N. Ireland parties start final talks on sharing power

N. Ireland parties start final talks on sharing powerBELFAST: Northern Ireland’s quibbling political parties gathered in Belfast on Wednesday for one last shot at forming a power-sharing government after a year of fruitless wrangling.
Britain’s new Northern Ireland Secretary Karen Bradley, in post since Jan 8, has given the five main parties a brief window to get a devolved administration up and running.
Previous rounds of exhaustive talks have floundered, with several deadlines having come and gone.

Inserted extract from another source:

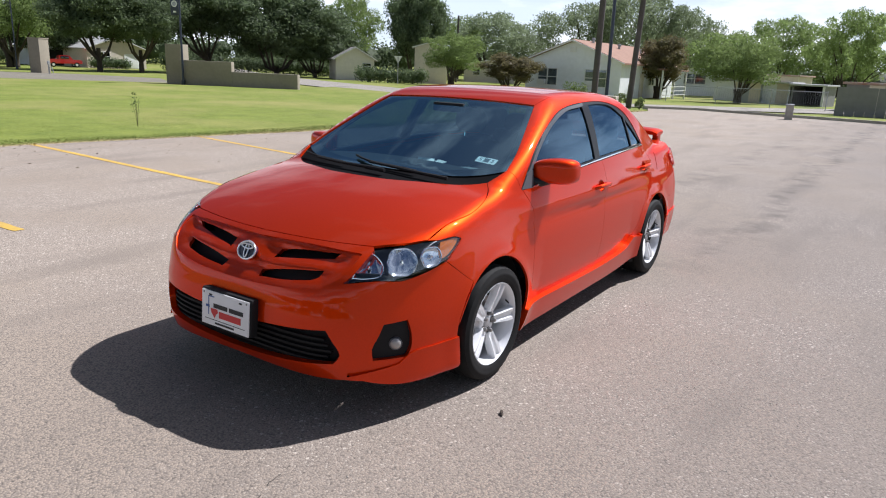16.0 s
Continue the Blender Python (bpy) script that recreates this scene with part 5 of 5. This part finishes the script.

Bradley said that the parties had “one last opportunity” to reach an agreement with a “short, intense” burst of talks.
In the absence of an executive, the British province has been run by civil servants over the past 12 months.
Failure to make “rapid progress” will mean the British government will set a budget for the new financial year, while fresh elections to the Northern Ireland Assembly — last held in May 2016 and March 2017 — would also be considered.
Irish Foreign Minister Simon Coveney is facilitating the talks alongside Bradley.
The two largest parties, the pro-British Democratic Unionists (DUP) and Irish republicans Sinn Fein, are at loggerheads over some final sticking points.
As the largest parties from each side of Northern Ireland’s cultural divide, the Protestant, conservative DUP and Catholic leftists Sinn Fein are supposed to govern together under a power-sharing accord reached in 1998 to end three decades of violent conflict.